The EAR based amendment height limit proposal calls for a 40-foot limit on single-family dwellings, 50-feet on multi-family dwellings, 75-feet on commercial buildings, and 100-feet on industrial buildings.
Choctaw Beach resident Ed Bradley said, “This is the third year this has been going on. Mr. [Scott] Brannon ran on pushing the height limit north of the bay. Basically Florida has an act called the Bert Harris Act, saying if somebody changes the present or future use of your property, they have to compensate you for it. There is going to be a height limit imposed, but nobody knows why they want it. Right now it says for the health, safety and general welfare of the county. It may not happen around here. You look at Choctaw Beach where you have the highway and the bay. There is no way to put up a tall structure like a tall condo here.
“They don’t know why they want it? Brannon says it is a fire issue, but that is not true. Fire trucks can provide the necessary water pressure. In our case, the buildings all have to be on the other side of the highway. This is an issue about money. It is about this strip of sand around the bay. This plateau north of the bay is worth a lot of money. In today’s dollars, more than a billion dollars can be made.
“When push comes to shove, your house will be devalued. If some city block has been bought up, one house at a time, there will soon be a big development. The economy should keep big buildings from popping up here. I’m just trying to protect what is mine already,” he concluded.
The issue of who asked for a north of the bay height limit was a recurring theme. Graham emphasized the planning department was asked by the Walton County Board of County Commissioners (BCC) to draft the proposal. There is currently a height limitation amendment in place, slated to be automatically repealed on May 27, 2009. The amendment reads, “Notwithstanding any other provisions of the Code, no man-made improvements higher than four (4) stories of habitable space of fifty feet (50) in height, whichever is less, shall be permitted in the unincorporated areas of Walton County. Legitimate agricultural and industrial uses shall be exempt from this limitation.”
Resident Waylon Davis said,  “We can’t understand why anyone of any age who has heirs wouldn’t want to leave them the best possible. Once the bypass comes through here, every square inch of the property here is going to be very very valuable. These were homestead lots originally. If government puts more and more restrictions on it, the land will not be as valuable. If you talk to a real estate guy, Choctaw Beach isn’t mentioned to speculators from the south. Why does the area need a height limit? They are not going to build condos in Freeport, Paxton and DeFuniak Springs; they are going to look at the big beautiful bay. Why would anybody want local government of five individuals limit what you can and can’t do with your property? Why is it so urgent in 2008? They are taking away your freedom to do what you want with your property,” Davis said.
Dave Bouley said, “I’ve lived here since 1977. I do not support the government telling me what to do, but your arguments have strong points for both sides.
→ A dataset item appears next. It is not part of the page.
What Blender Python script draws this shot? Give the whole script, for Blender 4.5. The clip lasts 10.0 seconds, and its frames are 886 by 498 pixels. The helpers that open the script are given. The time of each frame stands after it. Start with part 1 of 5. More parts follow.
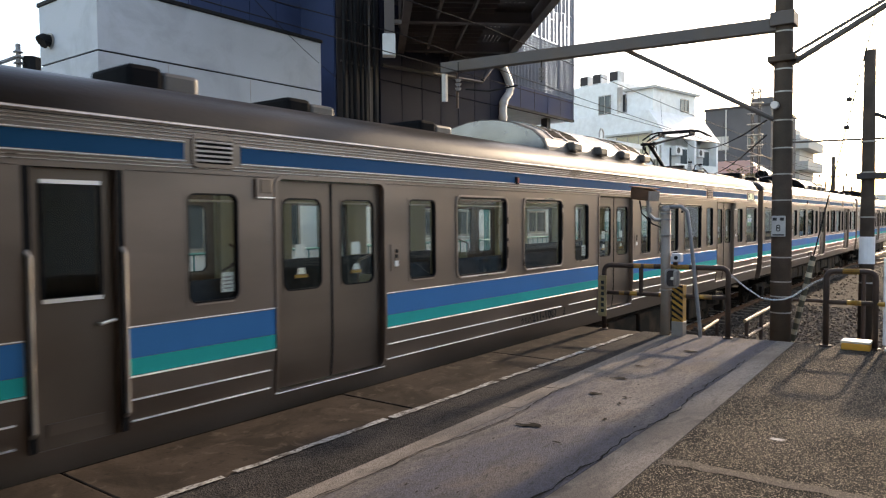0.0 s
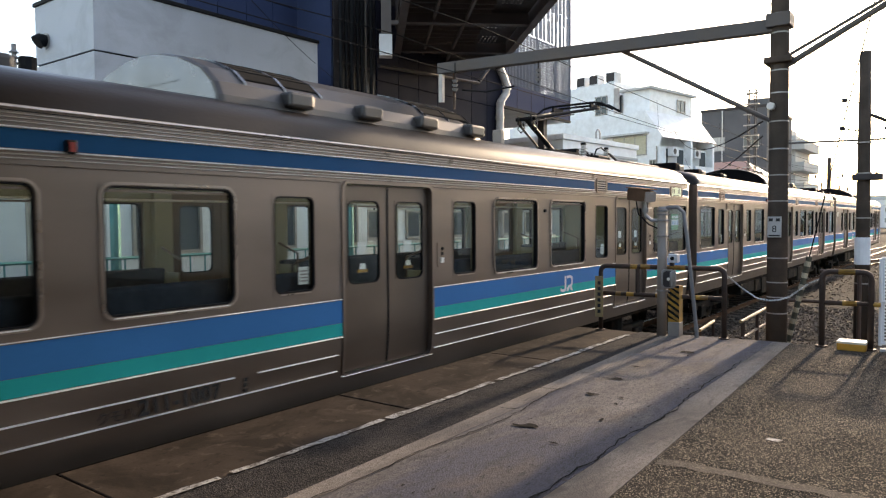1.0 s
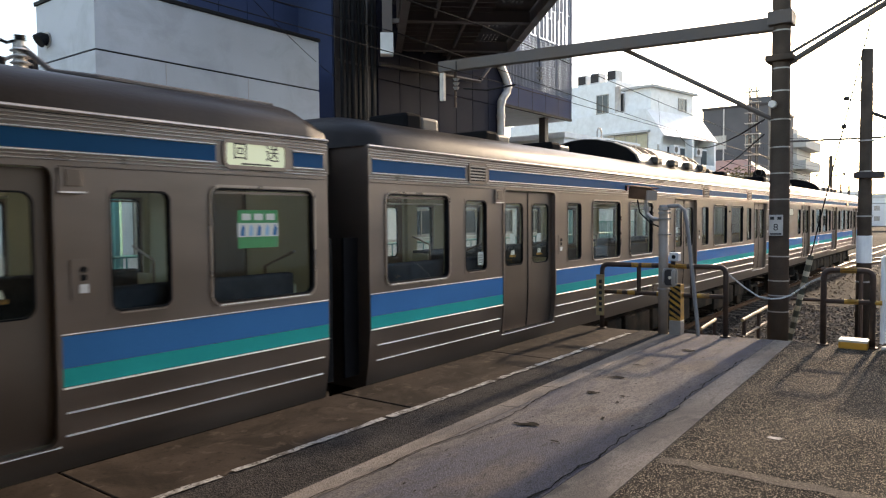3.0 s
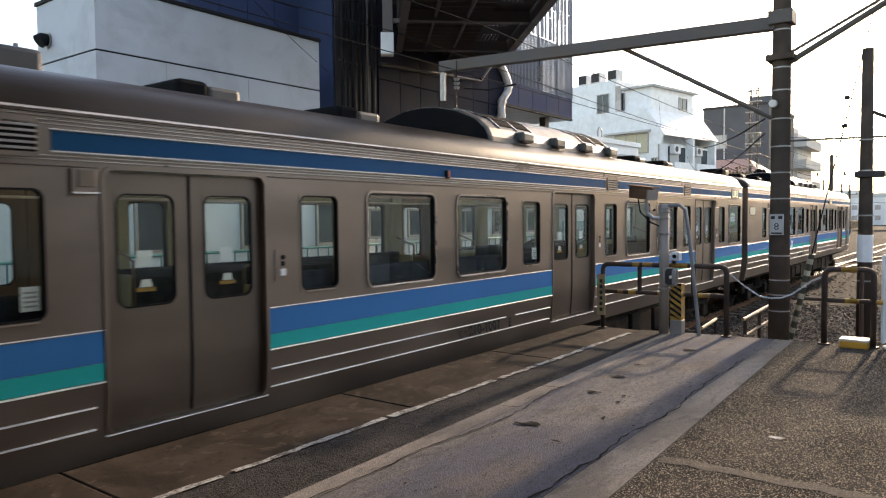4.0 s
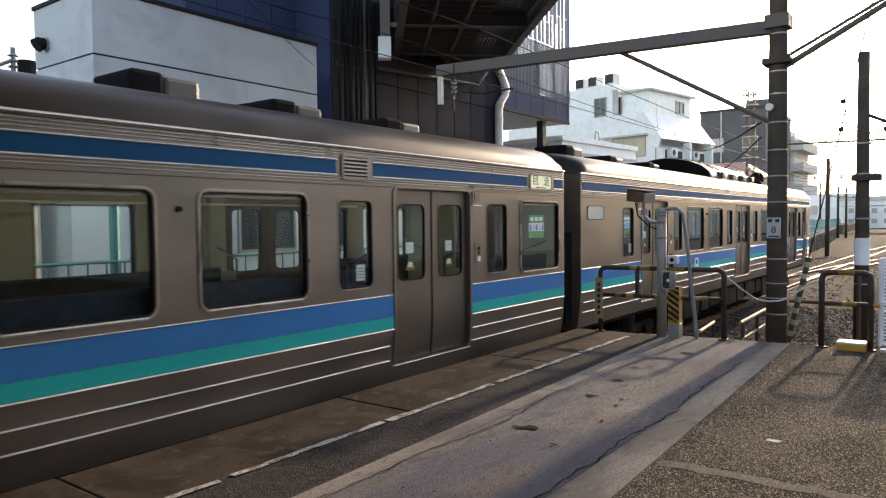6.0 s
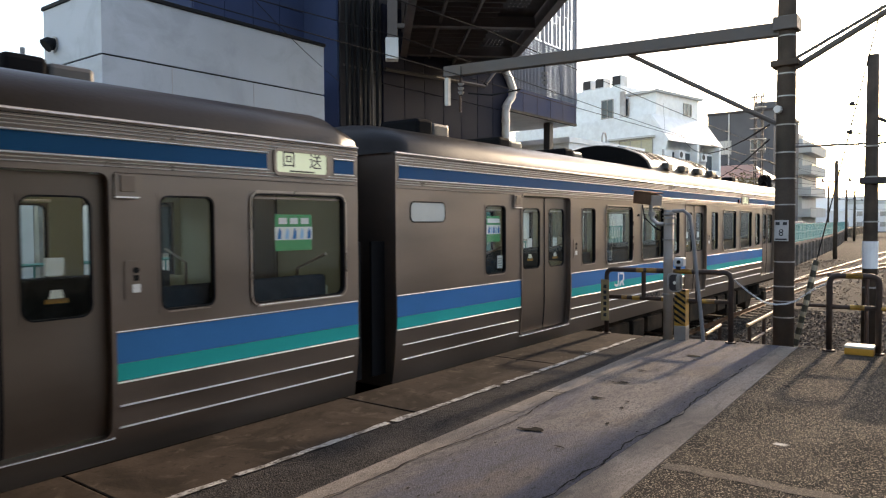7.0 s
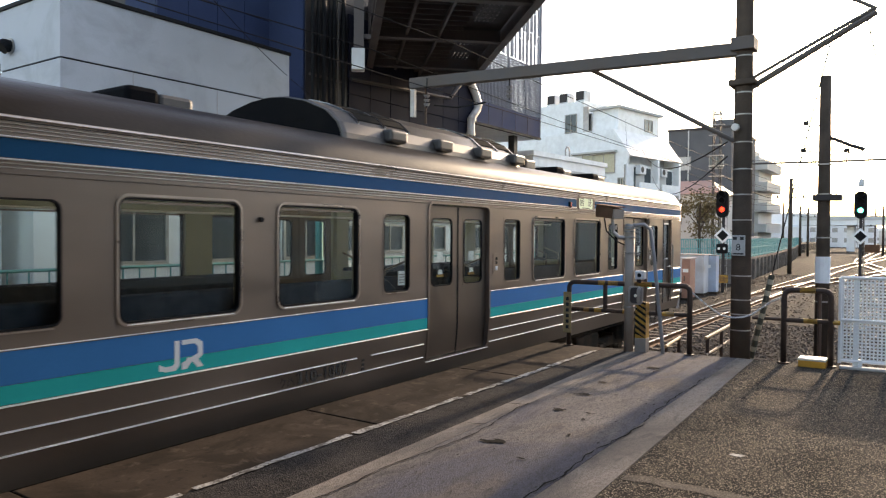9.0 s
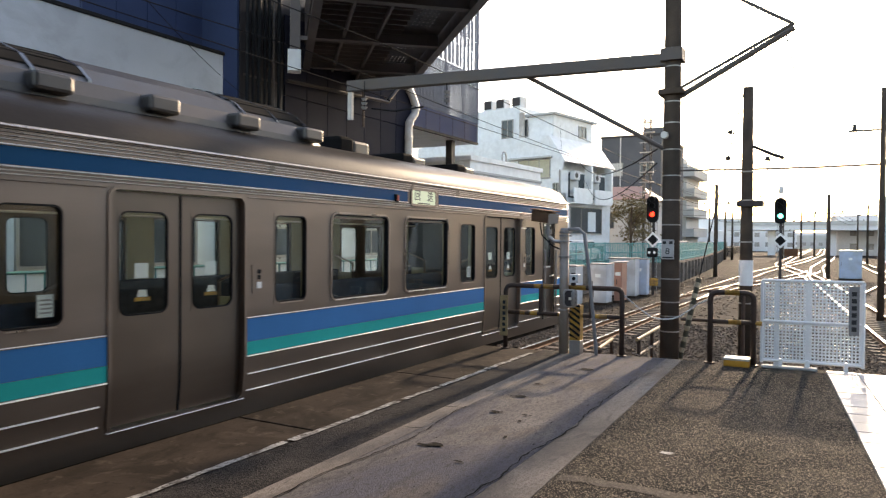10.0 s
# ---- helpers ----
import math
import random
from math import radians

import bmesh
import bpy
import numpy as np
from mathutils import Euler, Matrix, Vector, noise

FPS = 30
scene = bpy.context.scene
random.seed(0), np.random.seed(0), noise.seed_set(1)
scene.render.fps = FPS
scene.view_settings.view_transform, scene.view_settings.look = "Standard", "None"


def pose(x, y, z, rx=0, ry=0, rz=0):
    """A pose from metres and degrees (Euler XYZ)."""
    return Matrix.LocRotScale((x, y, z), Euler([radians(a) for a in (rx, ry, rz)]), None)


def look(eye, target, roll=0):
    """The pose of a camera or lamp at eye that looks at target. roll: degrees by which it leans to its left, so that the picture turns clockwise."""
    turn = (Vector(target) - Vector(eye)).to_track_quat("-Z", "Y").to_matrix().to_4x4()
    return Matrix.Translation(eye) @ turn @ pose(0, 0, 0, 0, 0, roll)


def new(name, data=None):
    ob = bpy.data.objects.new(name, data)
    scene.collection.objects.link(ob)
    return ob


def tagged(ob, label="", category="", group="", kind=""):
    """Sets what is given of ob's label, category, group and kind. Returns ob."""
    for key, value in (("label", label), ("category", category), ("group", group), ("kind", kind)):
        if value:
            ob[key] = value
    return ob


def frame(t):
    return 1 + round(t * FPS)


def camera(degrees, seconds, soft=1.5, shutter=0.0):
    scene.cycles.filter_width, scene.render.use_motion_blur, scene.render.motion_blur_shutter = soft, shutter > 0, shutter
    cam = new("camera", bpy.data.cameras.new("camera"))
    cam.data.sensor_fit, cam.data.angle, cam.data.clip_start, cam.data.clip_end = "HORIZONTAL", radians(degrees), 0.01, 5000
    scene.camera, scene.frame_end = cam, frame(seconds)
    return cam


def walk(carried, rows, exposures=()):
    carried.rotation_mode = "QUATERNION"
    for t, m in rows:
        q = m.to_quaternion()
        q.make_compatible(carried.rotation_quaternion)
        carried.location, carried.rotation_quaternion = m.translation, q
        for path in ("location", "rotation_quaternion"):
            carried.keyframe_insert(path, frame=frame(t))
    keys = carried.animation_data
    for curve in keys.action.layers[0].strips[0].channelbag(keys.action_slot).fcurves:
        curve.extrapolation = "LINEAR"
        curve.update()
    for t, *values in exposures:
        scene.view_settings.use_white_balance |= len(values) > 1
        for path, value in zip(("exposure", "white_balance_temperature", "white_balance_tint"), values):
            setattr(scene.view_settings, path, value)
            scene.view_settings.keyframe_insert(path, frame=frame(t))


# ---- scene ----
cam = camera(64.18, 10.0, soft=1.2, shutter=0.2)
EYE = 1.636  # eye height over the platform
PATH = [
    (0, pose(0, 0, EYE, 87.597, 0.434, -53.012)),
    (0.5, pose(0, 0, EYE, 87.732, 0.430, -53.180)),
    (1, pose(0, 0, EYE, 87.647, 0.411, -53.273)),
    (1.5, pose(0, 0, EYE, 87.476, 0.413, -53.257)),
    (2, pose(0, 0, EYE, 87.535, 0.406, -53.126)),
    (2.5, pose(0, 0, EYE, 87.541, 0.416, -53.183)),
    (4, pose(0, 0, EYE, 87.513, 0.530, -53.128)),
    (4.5, pose(0, 0, EYE, 87.560, 0.597, -53.200)),
    (5, pose(0, 0, EYE, 87.754, 0.638, -53.336)),
    (5.5, pose(0, 0, EYE, 87.832, 0.649, -53.412)),
    (7, pose(0, 0, EYE, 87.901, 0.315, -52.810)),
    (7.5, pose(0, 0, EYE, 88.298, 0.093, -52.667)),
    (8, pose(0, 0, EYE, 88.721, -0.040, -52.836)),
    (8.5, pose(0, 0, EYE, 88.837, -0.179, -53.596)),
    (9, pose(0, 0, EYE, 88.811, -0.357, -55.694)),
    (9.5, pose(0, 0, EYE, 89.014, -0.351, -57.178)),
    (10, pose(0, 0, EYE, 89.161, -0.462, -60.744)),
]
walk(cam, PATH, [(0.0, 1.85, 7650, 16), (10.0, 1.85, 7650, 16)])

# ---- light ----
SUN_AZ, SUN_EL = -0.2, 18.0  # degrees from +x towards +y, and above the horizon
world = bpy.data.worlds.new("world")
scene.world = world
world.use_nodes = True
wn, wl = world.node_tree.nodes, world.node_tree.links
sky = wn.new("ShaderNodeTexSky")
sky.sky_type, sky.sun_disc = "NISHITA", False
sky.sun_elevation, sky.sun_rotation = radians(SUN_EL), radians(90 - SUN_AZ)
sky.air_density, sky.dust_density, sky.ozone_density = 1.0, 0.9, 1.0
wn["Background"].inputs["Strength"].default_value = 0.15
wl.new(sky.outputs[0], wn["Background"].inputs[0])
sun = new("sun", bpy.data.lights.new("sun", "SUN"))
sun.data.energy, sun.data.angle, sun.data.color = 1.75, radians(2.0), (1.0, 0.87, 0.70)
sd = Vector((math.cos(radians(SUN_EL)) * math.cos(radians(SUN_AZ)), math.cos(radians(SUN_EL)) * math.sin(radians(SUN_AZ)), math.sin(radians(SUN_EL))))
sun.matrix_world = look((30, 0, 30), Vector((30, 0, 30)) - sd)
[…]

If we put a limit on it, people will not want to come in and take our property. I can vision Choctaw Beach as the quaint, unique community it is. There are more people here than I wish to see here. I don’t want somebody to come in and buy the block in front of me. My property borders the reservation. If we have the height restriction, the quaint community will remain and my property will not rise in value as quickly.”
Devon O’Donnell said, “My property is not part of the waterfront. I bought it as an investment. It’s not a very nice-looking area. If we have a height restriction, the property loses its investment potential. My property backs up to Eglin. Right now I have a right to build what I want there. Why take away our rights?”
Bouley stated, “I don’t understand this. I don’t know what you are looking at. There is not the infrastructure to support a three-story house in Choctaw Beach. There is no water or sewer. I think the height restriction should be even lower unless the infrastructure is there. If fire trucks can’t put the water into the trucks, they can’t put out the fires. You have to build from the ground up.”
Another resident, Lewis Alioto said,  “Height restriction is unnecessary and represents more government intrusion.”
These comments and others will be taken back to the planning department as they continue to make amendments to the Land Development Code, a process mandated by the state every seven years.